Research Also Shows Nearly 68 Percent of Consumers Are Comfortable Sharing Preferences with Brands to Receive a More Personalized Experience
Qubit, a leader in marketing personalization technology, announced findings from its platform data on consumer holiday shopping behavior, along with a new consumer survey. Qubit analyzed internal data from 10 days prior to Black Friday through Cyber Monday over the past three years. The 2018 data shows how consumer online shopping habits are changing.
A major trend supported by both shopper behavioral data and the consumer survey responses is the expansion of the holiday shopping peak to span more days than ever before:
- According to Qubit’s internal data, the five-day period (Saturday – Wednesday) prior to Thanksgiving saw a significant uplift of shopping sessions over the past three years (compared to the control), from 3.48 percent in 2016, increasing to 14.78 percent in 2017, and up to 19.48 percent in 2018.
- The consumer survey backs up this data — 41.25 percent of those surveyed responded “yes” they started their holiday shopping earlier this year than in 2017, as compared to “no” (29.3 percent) or “about the same” (29.5 percent).
“Shopping starting earlier means more browsing and product discovery, which means more data points that can be used for the customer experience,” said Leah Anathan, CMO of Qubit. “Consumers are expecting personalization now more than ever. This indicates that personalization provides real benefits to both shoppers and retailers and is an accepted part of shopping online. Another surprising takeaway from the consumer survey is the growing acceptance of product recommendations. As recommendation engines have advanced, they’re also proving to be a consistent revenue driver for retailers.”

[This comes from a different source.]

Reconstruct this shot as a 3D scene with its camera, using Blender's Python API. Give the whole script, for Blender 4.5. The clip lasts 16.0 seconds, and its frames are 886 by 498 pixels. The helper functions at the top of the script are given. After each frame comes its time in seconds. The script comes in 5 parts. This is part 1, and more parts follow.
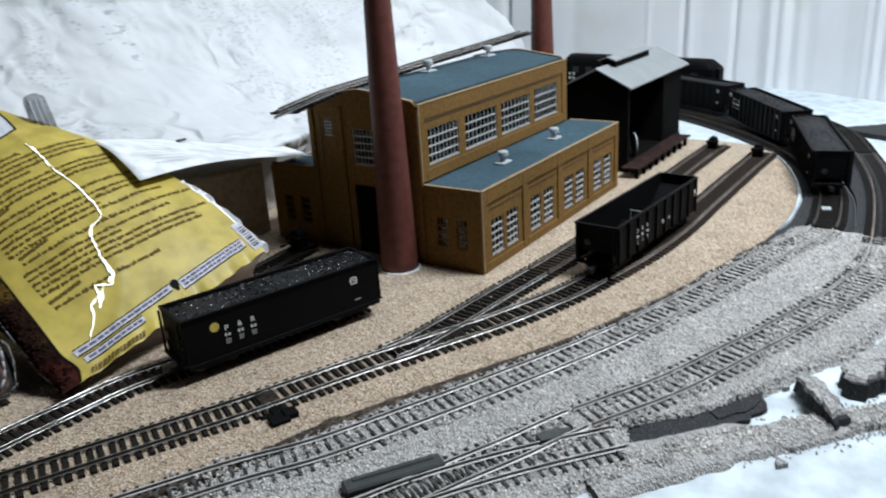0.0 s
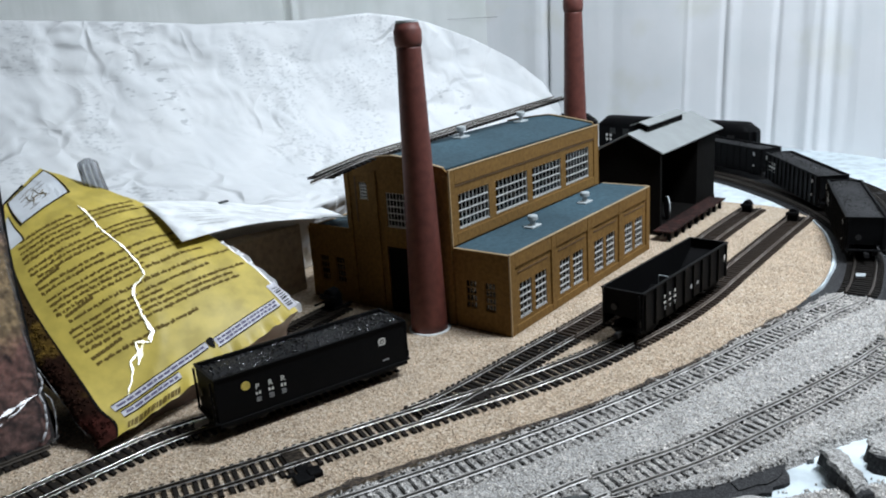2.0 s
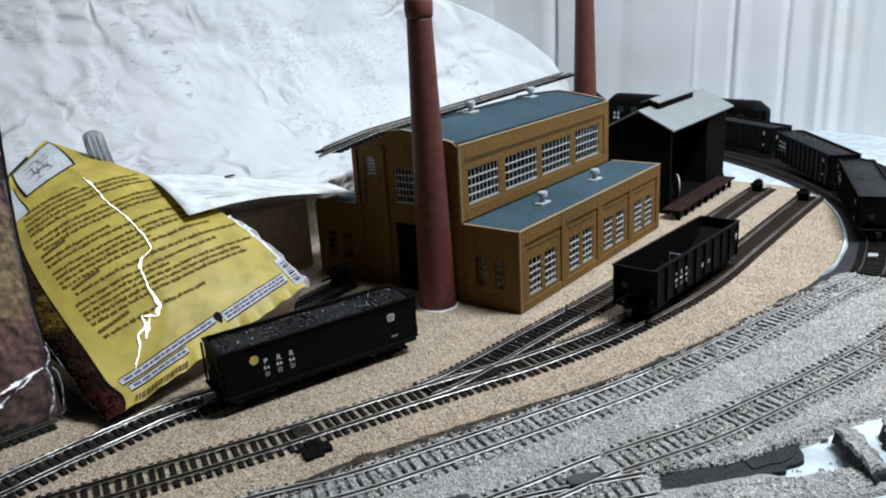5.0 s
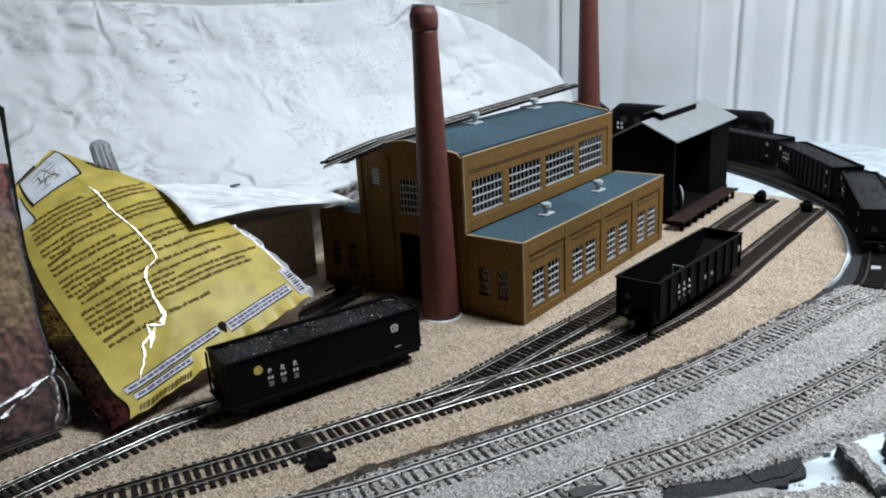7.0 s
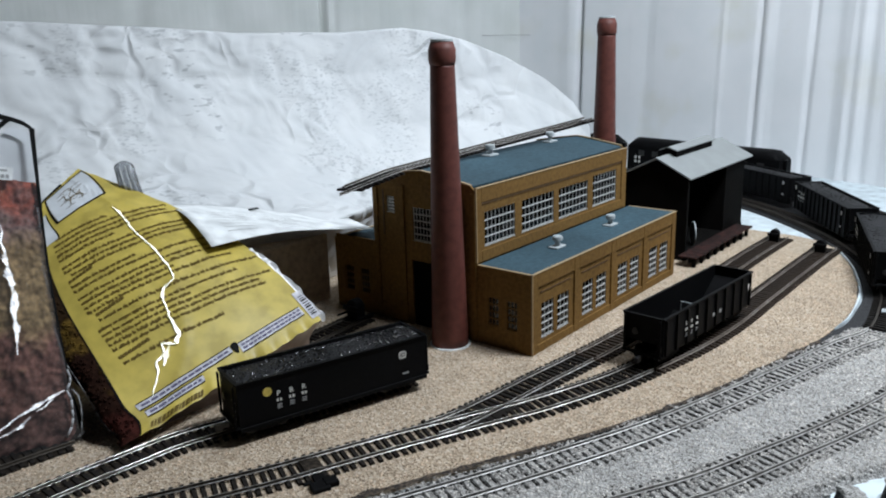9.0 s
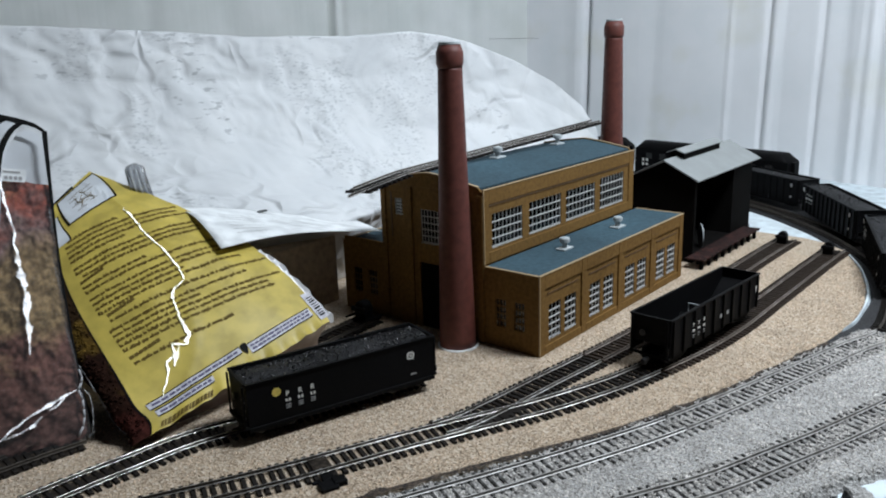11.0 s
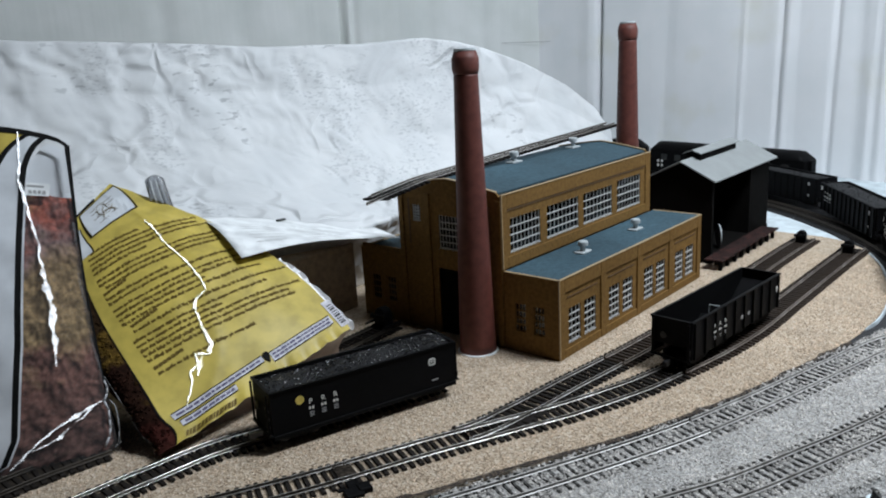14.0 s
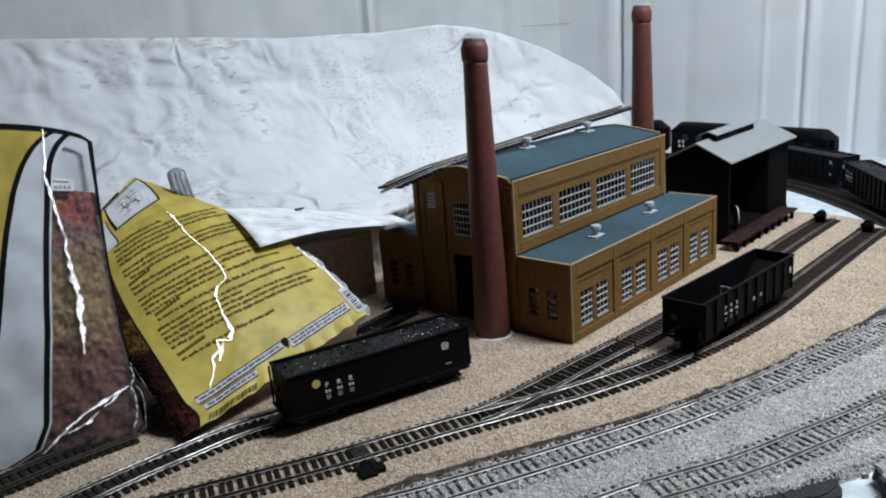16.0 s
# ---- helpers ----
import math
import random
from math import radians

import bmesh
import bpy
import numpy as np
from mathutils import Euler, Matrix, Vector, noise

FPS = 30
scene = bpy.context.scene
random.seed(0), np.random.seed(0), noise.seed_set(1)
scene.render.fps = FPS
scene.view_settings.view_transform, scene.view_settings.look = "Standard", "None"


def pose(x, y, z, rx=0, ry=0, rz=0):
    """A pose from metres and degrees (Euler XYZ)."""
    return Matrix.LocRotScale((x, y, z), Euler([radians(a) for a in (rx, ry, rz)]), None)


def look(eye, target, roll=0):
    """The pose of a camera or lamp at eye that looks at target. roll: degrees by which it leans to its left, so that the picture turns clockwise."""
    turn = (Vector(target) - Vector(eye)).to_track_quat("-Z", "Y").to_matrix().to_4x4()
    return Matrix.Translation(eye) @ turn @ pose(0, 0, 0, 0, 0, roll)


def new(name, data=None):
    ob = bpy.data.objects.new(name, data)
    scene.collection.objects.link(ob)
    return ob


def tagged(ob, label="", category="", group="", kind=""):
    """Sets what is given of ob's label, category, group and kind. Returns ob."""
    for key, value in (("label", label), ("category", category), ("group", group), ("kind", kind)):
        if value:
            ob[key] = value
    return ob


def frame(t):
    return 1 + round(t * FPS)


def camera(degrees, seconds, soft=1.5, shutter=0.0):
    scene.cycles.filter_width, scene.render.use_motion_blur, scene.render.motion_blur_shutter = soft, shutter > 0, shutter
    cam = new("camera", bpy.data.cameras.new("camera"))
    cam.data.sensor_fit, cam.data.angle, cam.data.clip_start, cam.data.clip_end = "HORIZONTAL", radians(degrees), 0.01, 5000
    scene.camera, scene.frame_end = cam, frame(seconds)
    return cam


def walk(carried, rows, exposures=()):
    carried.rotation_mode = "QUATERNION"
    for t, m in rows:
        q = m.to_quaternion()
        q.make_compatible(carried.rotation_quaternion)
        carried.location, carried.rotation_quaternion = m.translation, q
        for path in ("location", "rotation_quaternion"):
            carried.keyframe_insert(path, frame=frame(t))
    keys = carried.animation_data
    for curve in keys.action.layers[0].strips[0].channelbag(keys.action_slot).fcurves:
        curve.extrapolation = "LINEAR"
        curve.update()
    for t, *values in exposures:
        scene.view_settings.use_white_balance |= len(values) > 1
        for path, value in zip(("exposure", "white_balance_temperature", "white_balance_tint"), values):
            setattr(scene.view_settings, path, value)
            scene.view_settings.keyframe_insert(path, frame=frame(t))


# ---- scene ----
cam = camera(58.92, 16.0, soft=2.0, shutter=0.5)
PATH = [
    (0, (-0.47692, -0.29820, 0.23197), (-0.01710, 0.02605, 0.02359), -3.75),
    (0.5, (-0.47456, -0.30287, 0.23339), (-0.02632, 0.04518, 0.03861), -2.81),
    (1, (-0.47683, -0.30918, 0.23911), (-0.02884, 0.04488, 0.05486), -3.63),
    (1.5, (-0.48184, -0.31349, 0.24112), (-0.03294, 0.04509, 0.06818), -3.87),
    (2, (-0.47907, -0.31397, 0.24212), (-0.02646, 0.04256, 0.07471), -3.94),
    (2.5, (-0.47691, -0.31035, 0.24119), (-0.02562, 0.04566, 0.06916), -3.70),
    (3, (-0.47450, -0.30678, 0.23898), (-0.02513, 0.04938, 0.06230), -3.70),
    (3.5, (-0.47388, -0.30215, 0.23720), (-0.02983, 0.05463, 0.04873), -3.59),
    (4, (-0.47796, -0.30497, 0.23937), (-0.03479, 0.05418, 0.05334), -3.17),
    (4.2, (-0.47766, -0.30456, 0.23639), (-0.03088, 0.05044, 0.05102), -3.51),
    (6.5, (-0.48067, -0.30956, 0.24132), (-0.03323, 0.04889, 0.06440), -3.57),
    (7, (-0.47997, -0.30651, 0.24126), (-0.03220, 0.05158, 0.06441), -3.29),
    (7.5, (-0.48771, -0.30293, 0.23810), (-0.05615, 0.07541, 0.06310), -4.24),
    (8, (-0.48506, -0.30590, 0.24031), (-0.05511, 0.07215, 0.06082), -4.96),
    (8.5, (-0.47757, -0.30702, 0.24188), (-0.03778, 0.06097, 0.06533), -3.02),
    (9, (-0.48350, -0.31653, 0.24694), (-0.03973, 0.05520, 0.08921), -1.79),
    (11.5, (-0.48806, -0.31880, 0.24636), (-0.05007, 0.06144, 0.09282), -2.11),
    (12, (-0.49542, -0.31517, 0.24872), (-0.06572, 0.07492, 0.09646), -2.50),
    (12.5, (-0.49906, -0.31613, 0.24933), (-0.06758, 0.07307, 0.09988), -1.97),
    (13, (-0.49754, -0.31731, 0.24885), (-0.06429, 0.06931, 0.09781), -2.26),
    (13.5, (-0.49435, -0.31737, 0.25016), (-0.06269, 0.07034, 0.09733), -2.74),
    (14, (-0.48981, -0.31647, 0.24793), (-0.05514, 0.06849, 0.09672), -3.20),
    (14.5, (-0.49370, -0.31628, 0.24969), (-0.06965, 0.08132, 0.10104), -3.07),
    (15, (-0.49525, -0.32052, 0.24899), (-0.07554, 0.07765, 0.08994), -4.38),
    (15.5, (-0.49440, -0.32153, 0.25096), (-0.07306, 0.07556, 0.09350), -4.45),
    (16, (-0.48984, -0.33384, 0.25246), (-0.07291, 0.06612, 0.09062), -4.66),
]
walk(cam, [(t, look(eye, target, roll)) for t, eye, target, roll in PATH], [(0, 0.24), (4.2, 0.2), (6.5, 0.15), (9, 0.05), (11.5, 0.0), (16, 0.0)])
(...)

Other major takeaways are how comfortable consumers have become with sharing preferences and receiving relevant product recommendations, and how few sites are searched before shoppers make a purchase:
- According to Qubit’s consumer survey, nearly 68 percent of consumers are happy to share preferences and data with brands so they can personalize the experience. Only a fifth (22.54 percent) of consumers state that brands shouldn’t use their data.
- 44.36 percent of consumers find recommendations very useful to the shopping experience, while 49.88 percent of consumers said they’ve bought something that has been recommended to them.

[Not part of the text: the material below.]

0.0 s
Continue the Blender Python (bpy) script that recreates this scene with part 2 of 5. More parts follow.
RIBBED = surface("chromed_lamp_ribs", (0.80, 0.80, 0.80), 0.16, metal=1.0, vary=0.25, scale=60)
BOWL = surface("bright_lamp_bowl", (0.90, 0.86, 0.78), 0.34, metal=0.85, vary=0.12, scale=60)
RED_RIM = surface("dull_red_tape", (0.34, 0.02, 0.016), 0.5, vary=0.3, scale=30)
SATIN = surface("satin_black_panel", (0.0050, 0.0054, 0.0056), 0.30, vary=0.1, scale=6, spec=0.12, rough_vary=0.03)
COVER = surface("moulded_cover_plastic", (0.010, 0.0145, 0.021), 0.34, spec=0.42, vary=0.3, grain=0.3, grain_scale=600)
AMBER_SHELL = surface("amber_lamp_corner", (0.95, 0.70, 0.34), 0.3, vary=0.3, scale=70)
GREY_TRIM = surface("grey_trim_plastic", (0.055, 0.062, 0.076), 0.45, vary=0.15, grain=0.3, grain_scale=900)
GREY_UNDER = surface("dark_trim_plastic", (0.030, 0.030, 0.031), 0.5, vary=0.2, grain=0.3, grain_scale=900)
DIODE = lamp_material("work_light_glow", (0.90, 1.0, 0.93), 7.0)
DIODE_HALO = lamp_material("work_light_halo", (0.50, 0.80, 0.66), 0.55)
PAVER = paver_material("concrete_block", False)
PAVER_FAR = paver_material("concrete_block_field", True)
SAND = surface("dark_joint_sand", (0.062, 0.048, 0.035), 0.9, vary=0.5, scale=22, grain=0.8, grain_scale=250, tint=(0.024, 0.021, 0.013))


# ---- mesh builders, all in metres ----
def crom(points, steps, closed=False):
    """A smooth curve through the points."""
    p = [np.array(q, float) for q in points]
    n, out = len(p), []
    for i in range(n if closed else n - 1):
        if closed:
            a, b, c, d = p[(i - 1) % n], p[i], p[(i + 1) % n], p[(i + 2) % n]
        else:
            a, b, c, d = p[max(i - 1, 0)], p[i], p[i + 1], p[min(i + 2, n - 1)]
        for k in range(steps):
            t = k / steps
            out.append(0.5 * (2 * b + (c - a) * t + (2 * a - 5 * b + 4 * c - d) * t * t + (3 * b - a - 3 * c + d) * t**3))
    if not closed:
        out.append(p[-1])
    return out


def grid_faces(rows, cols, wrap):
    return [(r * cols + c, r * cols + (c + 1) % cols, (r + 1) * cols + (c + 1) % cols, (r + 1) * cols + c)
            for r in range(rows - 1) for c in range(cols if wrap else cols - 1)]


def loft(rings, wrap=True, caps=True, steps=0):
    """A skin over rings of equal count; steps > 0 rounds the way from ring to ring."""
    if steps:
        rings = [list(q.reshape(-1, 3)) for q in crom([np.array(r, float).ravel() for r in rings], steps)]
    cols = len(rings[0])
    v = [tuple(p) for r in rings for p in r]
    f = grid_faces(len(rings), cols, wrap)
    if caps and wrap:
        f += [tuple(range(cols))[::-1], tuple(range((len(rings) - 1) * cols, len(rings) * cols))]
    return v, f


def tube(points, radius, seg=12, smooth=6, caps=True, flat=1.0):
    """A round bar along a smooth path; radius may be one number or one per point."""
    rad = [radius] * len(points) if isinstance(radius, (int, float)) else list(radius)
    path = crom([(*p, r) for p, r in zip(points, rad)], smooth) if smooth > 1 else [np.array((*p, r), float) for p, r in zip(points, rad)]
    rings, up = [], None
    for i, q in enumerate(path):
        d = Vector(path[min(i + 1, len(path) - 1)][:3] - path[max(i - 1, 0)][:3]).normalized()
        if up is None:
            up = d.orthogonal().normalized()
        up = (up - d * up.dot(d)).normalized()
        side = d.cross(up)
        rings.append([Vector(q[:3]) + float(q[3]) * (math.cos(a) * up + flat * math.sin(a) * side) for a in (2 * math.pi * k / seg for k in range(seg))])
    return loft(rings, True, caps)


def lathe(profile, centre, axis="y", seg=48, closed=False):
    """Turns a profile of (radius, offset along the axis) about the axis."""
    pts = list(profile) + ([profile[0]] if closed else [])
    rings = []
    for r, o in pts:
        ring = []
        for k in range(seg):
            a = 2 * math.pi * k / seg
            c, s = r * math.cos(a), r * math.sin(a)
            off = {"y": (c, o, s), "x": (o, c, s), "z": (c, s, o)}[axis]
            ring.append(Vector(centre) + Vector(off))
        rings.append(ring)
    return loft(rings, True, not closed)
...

- Respondents also mentioned relevancy as the primary reason consumers shop on Amazon (30.7 percent), behind Amazon stocking everything (27.58 percent) and delivery times (19.42 percent).
- 57.31 percent of consumers visit two to three websites before they purchase something, while half stated that they’ve purchased something from recommended products
Qubit’s most recent research also found the continued growth of mobile commerce. Consumers are using the mobile channel to discover and buy more products than ever before.
- According to Qubit’s consumer survey, 50.1 percent of consumers are discovering more products on mobile than last year, with 44.8 percent purchasing more on mobile as well.
- Additionally, visitors are becoming more comfortable converting on mobile than in previous years. However, there is still a gap between share of mobile sessions (74 percent) and share of mobile revenue (44.9 percent).
- Qubit’s platform data shows that the revenue share gap between mobile and desktop is decreasing. Between 2016 and 2018, the mobile share of revenue during Black Friday weekend increased by 30.9 percent.
“The growth of the mobile channel continues to show promise for brands and will soon be the preferred method of shopping before, during and after the Black Friday period,” Anathan continued. “Retailers still have some way to go to close the revenue gap, but mobile is clearly a huge engagement driver across the peak shopping season. Mobile also shows great potential for retailers as they launch campaigns for Christmas and other major holidays throughout the year. One thing is certain — brands can no longer afford an outdated mobile strategy or poor user experience.”